My wife often tells the story of seeing a newly post-*NSYNC Chasez concert with a friend and liking only one song that she would later come to realize was "Let's Go Crazy" by Prince and The Revolution.
Hearing this trio (backed by a cadre of the girls in the cast as deeply average backup singer/dancers) interpret the pop psychology of Roland Orzabal as smooth, conflict-free teen idols is about as funny as it gets. Lucca, somewhere in the uncertain throes of puberty, gets to open the song, compensating for Orzabal's near-operatic transitions to Brit-twang head voice by briefly channeling Louis Armstrong's scatty patter. Chasez sets phasers to "smolder" as he runs his diction together for the ladies. Ackerman sings the bridge's deeply ironic lyric about "play[ing] to the crowd with your big hit sound" as literally as possible, bouncing an invisible basketball to the meter.
It's all frankly incredible: imagine a baseball slugger confidently point to the furthest stands and hammer the ball deep into foul territory with a smirk that suggests it's really fair.
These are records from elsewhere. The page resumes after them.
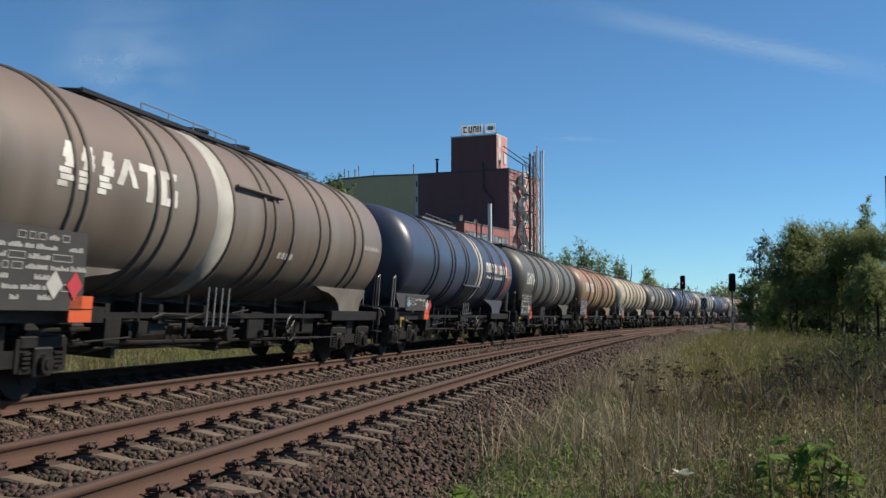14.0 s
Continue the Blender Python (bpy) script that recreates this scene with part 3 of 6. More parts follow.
    if extra == "graffiti":
        rg = random.Random(7)
        spray = mat("pink_spray_paint", (0.66, 0.10, 0.24), 0.6, second=(0.85, 0.55, 0.62), scale=3, amount=0.8)
        x = -5.0
        while x < 2.2:
            t0 = rg.uniform(-50, -44)
            t1 = rg.uniform(-27, -15)
            wide = rg.uniform(0.22, 0.46)
            sk = rg.uniform(-0.2, 0.35)
            bm = bm_()
            decal(bm, (x, x + wide), t0, t1, 0.005, sk)
            stroke = part("graffiti_stroke", bm, spray, w, "pink sprayed stroke")
            bm = bm_()
            decal(bm, (x + 0.02, x + 0.05), t0 + 8, t1, 0.008, sk)
            decal(bm, (x + 0.05 + sk * 0.9, x + wide * 0.8 + sk * 0.9), t1 - 1.6, t1, 0.008, 0.03)
            part("white_outline", bm, M["white"], stroke)
            x += wide * rg.uniform(0.75, 1.0)
    if extra == "redmarks":
        bm = bm_()
        for k in range(7):
            decal(bm, (-6.0 + 0.35 * k, -5.78 + 0.35 * k), 2 - (k % 2) * 5, 10 - (k % 3) * 2, 0.005)
        tagged(part("faded_marking", bm, M["hazard"], w, "faded red painted marks"), kind="stuff")
    MOVERS.append((w, mid, 6.55, False))
    return w


_rings, _bands, _saddles = {}, {}, {}


def saddle_for(body):
    """Dirty paint of the saddle, in the tank's own colour."""
    if body.name not in _saddles:
        c = TONES[body.name]
        _saddles[body.name] = mat(body.name + "_saddle", tuple(v * 0.62 + 0.012 for v in c), 0.75, second=tuple(v * 0.34 + 0.01 for v in c), scale=1.6, amount=0.9,
                                  dirt=(0.045, 0.036, 0.030), dirt_scale=1.2, dirt_amount=0.7)
    return _saddles[body.name]



def ring_for(m):
    if m.name not in _rings:
        me = RING.copy()
        me.materials.append(m)
        _rings[m.name] = me
    return _rings[m.name]


def band_for(m, width):
    key = (m.name, width)
    if key not in _bands:
        me = hoop_mesh("painted_band", width, 0.008)
        me.materials.append(m)
        _bands[key] = me
    return _bands[key]


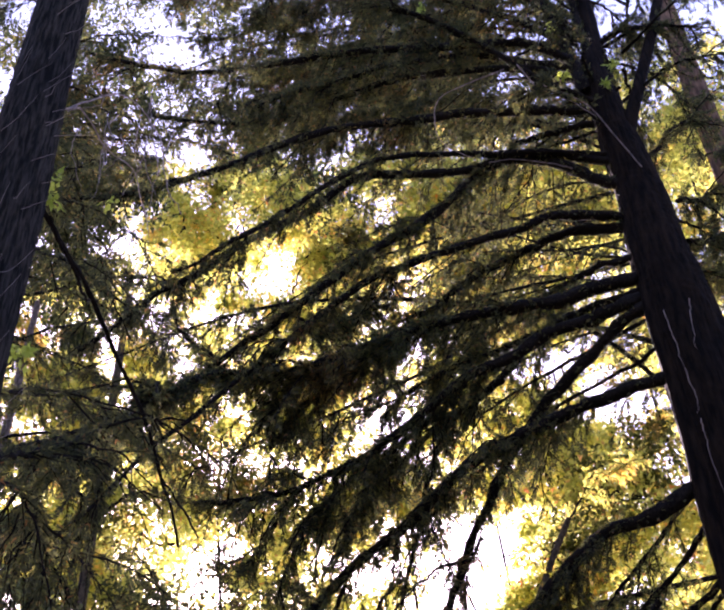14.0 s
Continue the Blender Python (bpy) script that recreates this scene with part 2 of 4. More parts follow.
def sprays_on(stations, spacing, size, rng):
    """Leaf sprays along both sides of the twigs."""
    a, b, c = stations[:, 0], stations[:, 1], stations[:, 2]
    reach = np.linalg.norm(c - a, axis=1)
    number = np.maximum((reach / spacing).astype(int), 3)
    which = np.repeat(np.arange(len(a)), number)
    u = rng.random(len(which))[:, None] ** 0.8
    u = 0.08 + 0.92 * u
    root = (1 - u) ** 2 * a[which] + 2 * u * (1 - u) * (2 * b[which] - 0.5 * (a + c)[which]) + u ** 2 * c[which]
    way = unit(c - a)[which]
    side = unit(np.cross(way, (0, 0, 1.0)) + rng.normal(0, 0.25, (len(which), 3)))
    out = unit(way * 0.8 + side * rng.choice((-1, 1), len(which))[:, None] * rng.uniform(0.2, 1.0, (len(which), 1)) + rng.normal(0, 0.25, (len(which), 3)) - np.array([0, 0, 0.3]))
    flat = unit(np.cross(out, np.array([0, 0, 1.0]) + rng.normal(0, 0.55, (len(which), 3))))
    return root, out, flat, size * rng.uniform(0.65, 1.35, len(which))


# line of sight from the camera to the sun's disc, kept free of leaves
SIGHT_LINE = np.array(bearing(SUN_AZ, SUN_EL))


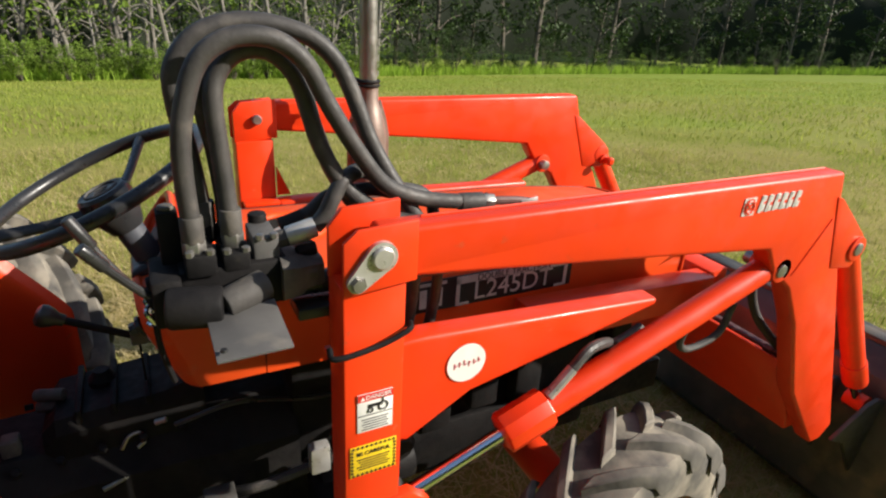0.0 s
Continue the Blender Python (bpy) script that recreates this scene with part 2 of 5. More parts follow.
def soften(bm, width, segs=2, angle=30):
    bm.normal_update()
    es = [e for e in bm.edges if len(e.link_faces) == 2 and e.calc_face_angle(0) > radians(angle)]
    if es:
        bmesh.ops.bevel(bm, geom=es, offset=width, segments=segs, profile=0.5, affect="EDGES", clamp_overlap=True)
    return bm


def box(x0, x1, y0, y1, z0, z1, r=0.0, segs=2, bm=None):
    b = bmesh.new()
    bmesh.ops.create_cube(b, size=1)
    for v in b.verts:
        v.co = Vector(((x0 + x1) / 2 + v.co.x * (x1 - x0), (y0 + y1) / 2 + v.co.y * (y1 - y0), (z0 + z1) / 2 + v.co.z * (z1 - z0)))
    if r:
        soften(b, r, segs)
    return join(bm, b)


def join(bm, b):
    if bm is None:
        return b
    me = bpy.data.meshes.new("tmp")
    b.to_mesh(me)
    b.free()
    bm.from_mesh(me)
    bpy.data.meshes.remove(me)
    return bm


def prism(pts, y0, y1, r=0.0, segs=2, bm=None):
    """A side profile of (x, z) drawn out from y0 to y1."""
    b = bmesh.new()
    lo = [b.verts.new((x, y0, z)) for x, z in pts]
    hi = [b.verts.new((x, y1, z)) for x, z in pts]
    n = len(pts)
    b.faces.new(lo)
    b.faces.new(hi[::-1])
    for i in range(n):
        b.faces.new((lo[i], hi[i], hi[(i + 1) % n], lo[(i + 1) % n]))
    bmesh.ops.recalc_face_normals(b, faces=b.faces)
    if r:
        soften(b, r, segs)
    return join(bm, b)


def spline(pts, step=6):
    """A smooth line through the points."""
    P = [Vector(p) for p in pts]
    P = [2 * P[0] - P[1]] + P + [2 * P[-1] - P[-2]]
    out = []
    for i in range(1, len(P) - 2):
        a, b, c, d = P[i - 1:i + 3]
        for k in range(step):
            t = k / step
            out.append(0.5 * (2 * b + (c - a) * t + (2 * a - 5 * b + 4 * c - d) * t * t + (3 * b - a - 3 * c + d) * t ** 3))
    out.append(P[-2])
    return out


def sweep(pts, r, n=12, bm=None, smooth=True, closed=False, radii=None, flat=1.0):
    """A round bar, tube or hose along a line."""
    b = bmesh.new()
    P = spline(pts) if smooth else [Vector(p) for p in pts]
    N = len(P)
    rings = []
    prev = None
    for i, p in enumerate(P):
        if closed:
            d = (P[(i + 1) % N] - P[i - 1]).normalized()
        else:
            d = (P[min(i + 1, N - 1)] - P[max(i - 1, 0)]).normalized()
        if prev is None:
            u = d.orthogonal().normalized()
        else:
            u = (prev - d * prev.dot(d)).normalized()
        prev = u
        w = d.cross(u)
        rr = radii[i] if radii else r
        rings.append([b.verts.new(p + rr * (math.cos(2 * math.pi * k / n) * u + flat * math.sin(2 * math.pi * k / n) * w)) for k in range(n)])
    for i in range(N if closed else N - 1):
        a, c = rings[i], rings[(i + 1) % N]
        for k in range(n):
            b.faces.new((a[k], a[(k + 1) % n], c[(k + 1) % n], c[k]))
    if not closed:
        b.faces.new(rings[0][::-1])
        b.faces.new(rings[-1])
    return join(bm, b)


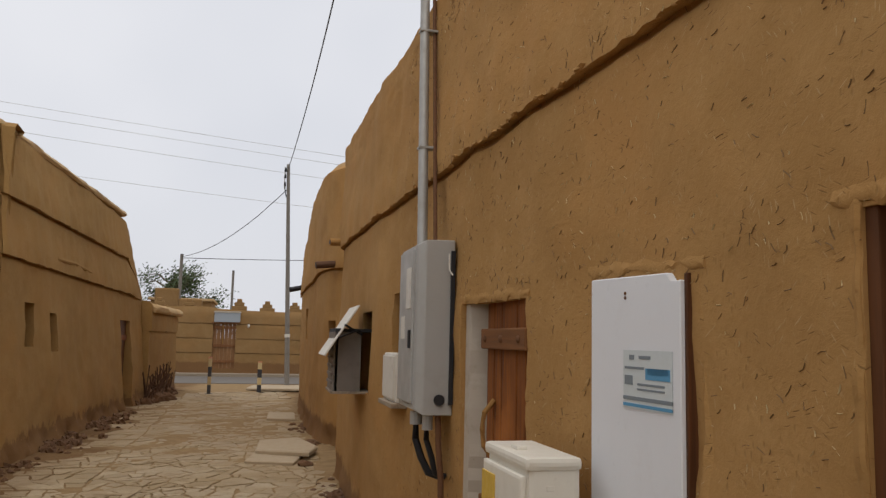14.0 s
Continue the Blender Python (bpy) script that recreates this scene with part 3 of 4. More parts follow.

This is, assumedly, what some Eisner-appointed underling thought the youth market—or, at least, a certain subset of shut-ins with pay-cable access—desperately needed. (There's no shortage of wild MMC clips like this: check out a top-hatted Chasez leading a trio of drably-dressed teens walking around a literal train while covering Soul Asylum's downer ballad "Runaway Train.") Perhaps, ultimately, that insane exec or showrunner wasn't making this kind of television for today's kids, but tomorrow's: weirdoes like me who take to these bits of youthful ephemera like flies to honey and pass on the savings to you, the curious reader. I'll break it down again and again, no top hat necessary.